2026 growth will be led by non-oil sector, ACCI DG projects

Agabaidu Jideani

•‘Political distortions, insecurity form major setbacks’

The Director General of the Abuja Chamber of Commerce and Industry (ACCI), Agabaidu Jideani, said Nigeria’s economy will achieve modest growth this year.

Jideani said the growth would be led by non-oil contributions if it maintains its current momentum. He observed that security remains a critical concern, with the 2026 budget allocating about N5.41 trillion for modernisation, intelligence and counterterrorism.

“Overall, 2026 offers grounds for guarded optimism. If political distractions are minimised and reforms entrenched, Nigeria could transition from recovery to inclusive growth, with stronger external buffers and improved living standards,” he said.

He said that, though risks from elections, lingering insecurity and global factors persist, policy consistency positions the nation for performance surpassing recent years.

“As President Bola Tinubu’s administration consolidates gains, the year’s outcomes will hinge on balancing ambition with pragmatism in an increasingly politicised landscape,” he said. Recalling some of the achievements made in 2025, the ACCI DG said Nigeria stands at a critical juncture.

“Building on the macroeconomic stabilisation achieved in 2025, marked by moderating inflation, naira stability and improved oil output, the year ahead promises a cautious shift toward sustained growth,” he said.

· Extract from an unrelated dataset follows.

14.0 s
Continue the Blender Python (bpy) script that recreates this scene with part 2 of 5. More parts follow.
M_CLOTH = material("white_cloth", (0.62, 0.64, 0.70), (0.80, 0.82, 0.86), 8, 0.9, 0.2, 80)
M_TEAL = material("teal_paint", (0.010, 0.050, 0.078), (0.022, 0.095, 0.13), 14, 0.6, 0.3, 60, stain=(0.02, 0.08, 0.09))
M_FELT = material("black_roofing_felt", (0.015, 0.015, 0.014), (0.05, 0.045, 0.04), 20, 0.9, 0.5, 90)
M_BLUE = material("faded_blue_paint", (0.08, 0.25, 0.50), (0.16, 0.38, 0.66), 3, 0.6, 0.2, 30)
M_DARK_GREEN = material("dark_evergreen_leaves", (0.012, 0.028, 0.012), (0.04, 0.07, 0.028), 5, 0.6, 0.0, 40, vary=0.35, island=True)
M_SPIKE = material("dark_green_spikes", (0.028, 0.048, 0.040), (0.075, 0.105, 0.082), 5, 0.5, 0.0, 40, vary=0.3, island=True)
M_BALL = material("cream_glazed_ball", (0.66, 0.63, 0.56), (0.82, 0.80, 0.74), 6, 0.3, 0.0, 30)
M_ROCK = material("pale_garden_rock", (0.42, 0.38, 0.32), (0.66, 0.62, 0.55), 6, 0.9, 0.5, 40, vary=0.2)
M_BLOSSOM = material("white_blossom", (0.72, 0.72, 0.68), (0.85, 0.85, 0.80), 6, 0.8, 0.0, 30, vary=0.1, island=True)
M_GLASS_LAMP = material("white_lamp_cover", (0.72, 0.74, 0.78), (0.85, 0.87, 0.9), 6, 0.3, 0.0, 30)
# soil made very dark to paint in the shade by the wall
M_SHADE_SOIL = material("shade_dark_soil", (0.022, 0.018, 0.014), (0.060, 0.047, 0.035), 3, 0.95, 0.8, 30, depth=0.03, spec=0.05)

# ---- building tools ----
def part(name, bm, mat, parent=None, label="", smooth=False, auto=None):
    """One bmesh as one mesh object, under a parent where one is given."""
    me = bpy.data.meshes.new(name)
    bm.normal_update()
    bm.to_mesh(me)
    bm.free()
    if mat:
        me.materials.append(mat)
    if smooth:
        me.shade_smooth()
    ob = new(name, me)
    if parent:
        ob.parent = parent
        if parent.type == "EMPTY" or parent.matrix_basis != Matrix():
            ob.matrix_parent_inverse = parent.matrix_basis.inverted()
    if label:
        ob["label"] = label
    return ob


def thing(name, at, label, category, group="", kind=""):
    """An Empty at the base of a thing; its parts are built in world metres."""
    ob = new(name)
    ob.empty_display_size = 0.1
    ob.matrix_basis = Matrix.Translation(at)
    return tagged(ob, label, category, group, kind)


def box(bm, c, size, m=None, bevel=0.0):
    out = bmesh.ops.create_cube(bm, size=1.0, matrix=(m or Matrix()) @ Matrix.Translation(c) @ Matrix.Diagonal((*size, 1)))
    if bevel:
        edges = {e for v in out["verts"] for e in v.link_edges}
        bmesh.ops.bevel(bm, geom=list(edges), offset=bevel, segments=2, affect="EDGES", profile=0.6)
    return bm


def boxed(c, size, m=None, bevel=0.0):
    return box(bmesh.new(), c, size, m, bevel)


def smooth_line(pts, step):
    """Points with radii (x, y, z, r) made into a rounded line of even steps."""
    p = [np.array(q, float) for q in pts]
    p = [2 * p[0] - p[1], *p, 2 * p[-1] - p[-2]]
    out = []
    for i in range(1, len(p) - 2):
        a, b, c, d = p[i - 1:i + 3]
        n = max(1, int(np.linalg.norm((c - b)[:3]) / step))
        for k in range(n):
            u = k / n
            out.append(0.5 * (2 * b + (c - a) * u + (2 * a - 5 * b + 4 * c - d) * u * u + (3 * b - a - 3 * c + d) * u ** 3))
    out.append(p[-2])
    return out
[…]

The Central Bank of Nigeria (CBN) had projected gross domestic product (GDP) growth of 4.49 per cent, up from an estimated 3.89 per cent in 2025, driven by structural reforms in foreign exchange, taxation and energy sectors.

External reserves are expected to climb to $51.04 billion, supported by remittances, non-oil exports and crude production averaging 1.71 million barrels per day.

As a pre-election year, Jideani said, political manoeuvring could introduce distractions, potentially affecting governance focus, business confidence and security efforts.

“Exchange rate reforms, initiated in 2023 with the unification of the forex market, have yielded relative stability by late 2025. The naira closed the year around N1,445–N1,465 per dollar in official channels, with parallel market rates narrowing to N1,480–N1,495 amid festive remittances and reduced demand. This stability should lower import costs, bolster disinflation, and enhance investor sentiment, though global volatility remains a risk,” he said.

He noted that inflation, a persistent challenge, has eased dramatically in 2025, increasing the confidence level. Headline rates dropped to 14.45 per cent in November, the lowest in years, courtesy of bountiful harvests, naira appreciation and tight monetary policy.

The ACCI boss, however, said election-related fiscal spending could spark upward pressures, underscoring the need for disciplined policy coordination.

“Compounding these dynamics are the new tax reforms, which fully commenced on January 1, 2026. The four Acts (Nigeria Tax Act, Tax Administration Act, Nigeria Revenue Service Act, and Joint Revenue Board Act) aim to broaden the revenue base, digitise compliance and offer relief to low-income earners and small businesses.

He added: “Proponents insist the changes will stimulate growth and inclusivity, with nearly 98 per cent of workers and 97 per cent of SMEs facing reduced or zero liabilities.

“Despite controversies over alleged post-passage alterations (prompting National Assembly re-gazetting) the government maintains implementation is sacrosanct. Short-term compliance burdens may arise, but long-term gains in non-oil revenue could expand fiscal space for infrastructure and social programs.”

According to him, historical patterns suggest populist spending and delayed reforms to avert backlash, potentially fueling inflation or policy inconsistencies during the election year.